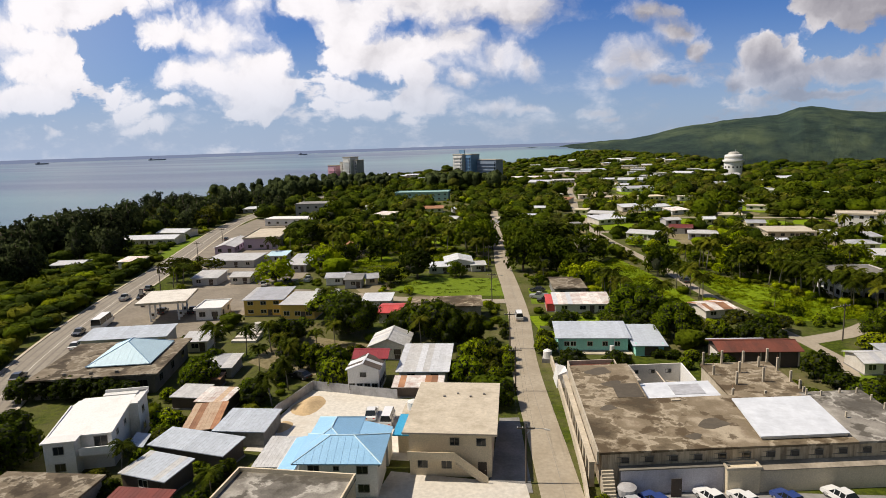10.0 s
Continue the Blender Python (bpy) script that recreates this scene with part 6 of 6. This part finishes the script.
def heap_of_leaves(kind, seed, sides, rings, n, size):
    """A far crown: one knobbly body with loose sprays at its outline."""
    rng = np.random.default_rng(seed)
    rx, rz, zc = {"mango": (0.92, 0.60, 0.55), "bush": (0.92, 0.55, 0.40), "casu": (0.66, 0.86, 0.86), "umbrella": (0.95, 0.34, 0.70), "lime": (0.92, 0.58, 0.50)}[kind]
    knobs = rng.normal(size=(11, 3)) + np.array([0, 0, 0.5])
    knobs /= np.linalg.norm(knobs, axis=1)[:, None]

    def shell(d):
        k = np.clip(d @ knobs.T, 0, 1) ** 7
        return 0.66 + 0.38 * k.max(1) + 0.09 * rng.normal(size=len(d))

    d = []
    for j in range(rings + 1):
        el = -0.9 + (math.pi / 2 + 0.9) * j / rings
        d += [(math.cos(el) * math.cos(a), math.cos(el) * math.sin(a), math.sin(el)) for a in np.arange(sides) * (2 * math.pi / sides) + 0.5 * (j % 2) * 2 * math.pi / sides]
    d = np.array(d)
    ball = np.array([rx, rx, rz])
    v = d * shell(d)[:, None] * ball + np.array([0, 0, zc])
    quads = [(j * sides + i, j * sides + (i + 1) % sides, (j + 1) * sides + (i + 1) % sides, (j + 1) * sides + i) for j in range(rings) for i in range(sides)]
    e = rng.normal(size=(max(n, 1), 3)) + np.array([0, 0, 0.45])
    e /= np.linalg.norm(e, axis=1)[:, None]
    c = e * shell(e)[:, None] * ball * 1.0 + np.array([0, 0, zc])
    nrm = e + 0.5 * rng.normal(size=e.shape)
    nrm /= np.linalg.norm(nrm, axis=1)[:, None]
    t = np.cross(nrm, rng.normal(size=e.shape))
    t /= np.linalg.norm(t, axis=1)[:, None]
    b = np.cross(nrm, t)
    s = size * (0.5 + rng.random((len(e), 1)))
    q = np.stack([c - t * s, c - 0.6 * b * s, c + t * s, c + 0.6 * b * s], 1)[:n].reshape(-1, 3)
    cards = np.arange(4 * n).reshape(n, 4)
    return np.concatenate([q, v]), cards, np.array(quads) + 4 * n, np.zeros((0, 5), int), np.concatenate([np.repeat(e[:n], 4, axis=0), np.zeros((len(v), 3))])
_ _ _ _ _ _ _
> Challenge: Keep the pictures out of the copy and return the rest of the data above exactly.

> Result of the task:
10.0 s
Continue the Blender Python (bpy) script that recreates this scene with part 6 of 6. This part finishes the script.
def heap_of_leaves(kind, seed, sides, rings, n, size):
    """A far crown: one knobbly body with loose sprays at its outline."""
    rng = np.random.default_rng(seed)
    rx, rz, zc = {"mango": (0.92, 0.60, 0.55), "bush": (0.92, 0.55, 0.40), "casu": (0.66, 0.86, 0.86), "umbrella": (0.95, 0.34, 0.70), "lime": (0.92, 0.58, 0.50)}[kind]
    knobs = rng.normal(size=(11, 3)) + np.array([0, 0, 0.5])
    knobs /= np.linalg.norm(knobs, axis=1)[:, None]

    def shell(d):
        k = np.clip(d @ knobs.T, 0, 1) ** 7
        return 0.66 + 0.38 * k.max(1) + 0.09 * rng.normal(size=len(d))

    d = []
    for j in range(rings + 1):
        el = -0.9 + (math.pi / 2 + 0.9) * j / rings
        d += [(math.cos(el) * math.cos(a), math.cos(el) * math.sin(a), math.sin(el)) for a in np.arange(sides) * (2 * math.pi / sides) + 0.5 * (j % 2) * 2 * math.pi / sides]
    d = np.array(d)
    ball = np.array([rx, rx, rz])
    v = d * shell(d)[:, None] * ball + np.array([0, 0, zc])
    quads = [(j * sides + i, j * sides + (i + 1) % sides, (j + 1) * sides + (i + 1) % sides, (j + 1) * sides + i) for j in range(rings) for i in range(sides)]
    e = rng.normal(size=(max(n, 1), 3)) + np.array([0, 0, 0.45])
    e /= np.linalg.norm(e, axis=1)[:, None]
    c = e * shell(e)[:, None] * ball * 1.0 + np.array([0, 0, zc])
    nrm = e + 0.5 * rng.normal(size=e.shape)
    nrm /= np.linalg.norm(nrm, axis=1)[:, None]
    t = np.cross(nrm, rng.normal(size=e.shape))
    t /= np.linalg.norm(t, axis=1)[:, None]
    b = np.cross(nrm, t)
    s = size * (0.5 + rng.random((len(e), 1)))
    q = np.stack([c - t * s, c - 0.6 * b * s, c + t * s, c + 0.6 * b * s], 1)[:n].reshape(-1, 3)
    cards = np.arange(4 * n).reshape(n, 4)
    return np.concatenate([q, v]), cards, np.array(quads) + 4 * n, np.zeros((0, 5), int), np.concatenate([np.repeat(e[:n], 4, axis=0), np.zeros((len(v), 3))])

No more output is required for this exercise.